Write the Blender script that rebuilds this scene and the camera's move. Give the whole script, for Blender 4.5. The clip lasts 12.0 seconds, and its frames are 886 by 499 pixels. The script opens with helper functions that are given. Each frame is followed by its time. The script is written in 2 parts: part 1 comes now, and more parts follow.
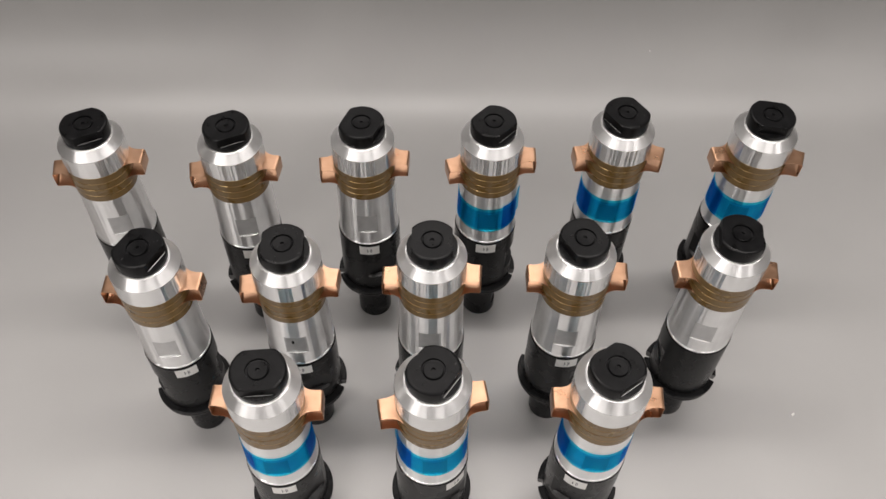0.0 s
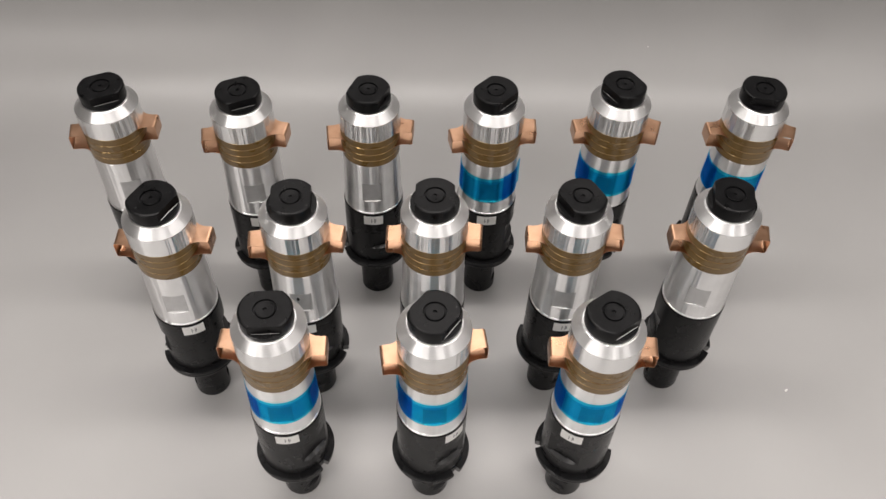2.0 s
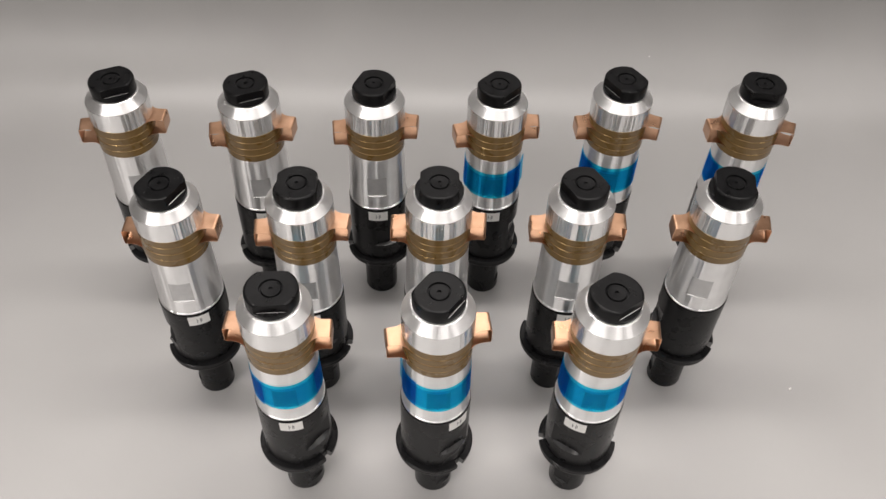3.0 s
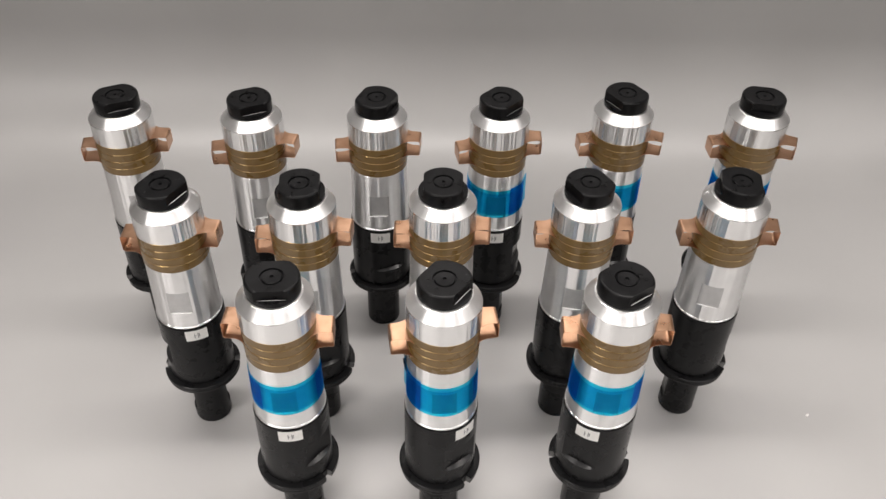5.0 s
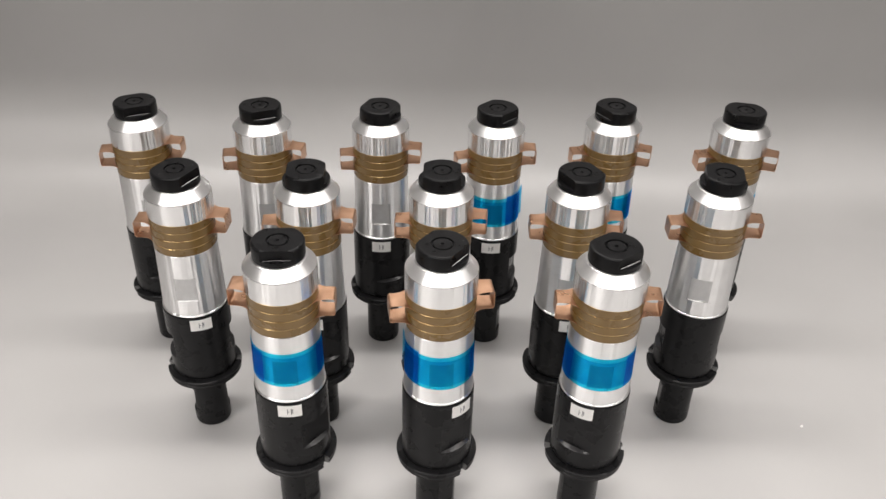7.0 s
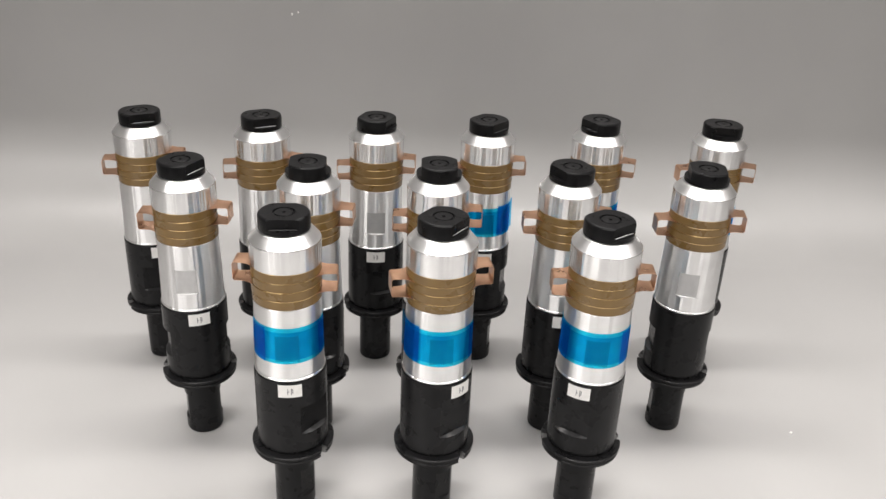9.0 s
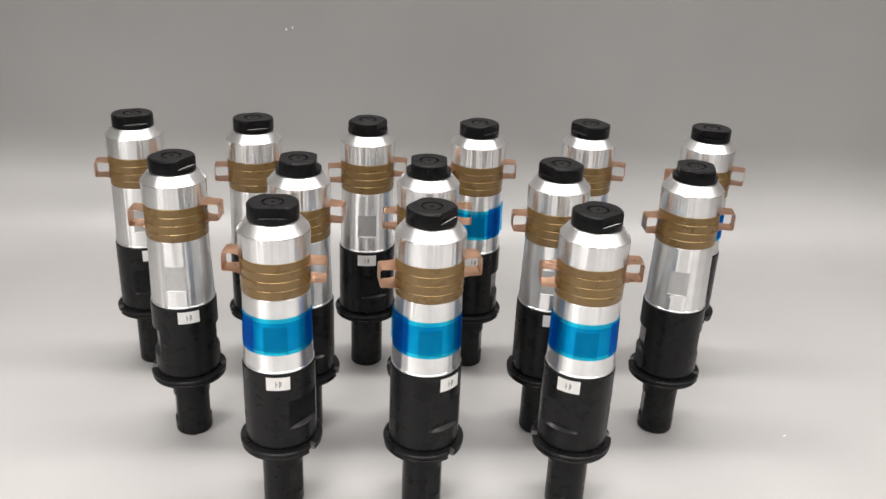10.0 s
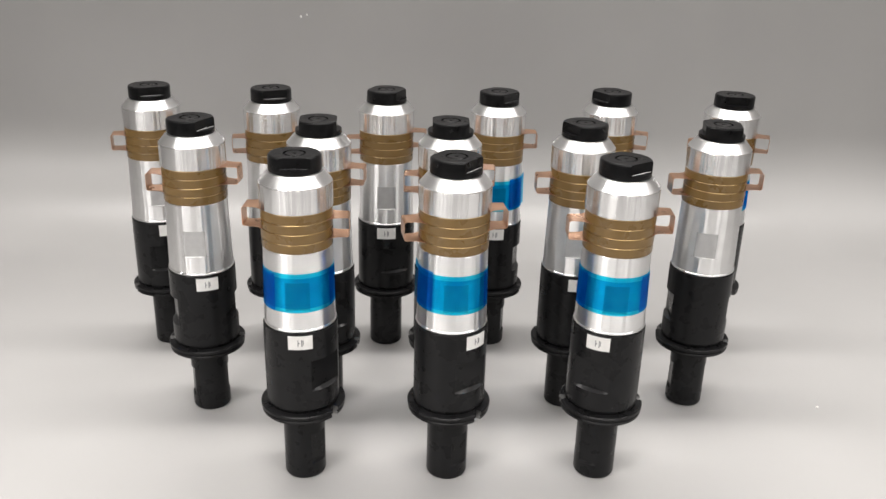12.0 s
==============================
= Exercise description =
Give every line above again exactly, with no pictures.

= Response to the task =
Write the Blender script that rebuilds this scene and the camera's move. Give the whole script, for Blender 4.5. The clip lasts 12.0 seconds, and its frames are 886 by 499 pixels. The script opens with helper functions that are given. Each frame is followed by its time. The script is written in 2 parts: part 1 comes now, and more parts follow.
0.0 s
2.0 s
3.0 s
5.0 s
7.0 s
9.0 s
10.0 s
12.0 s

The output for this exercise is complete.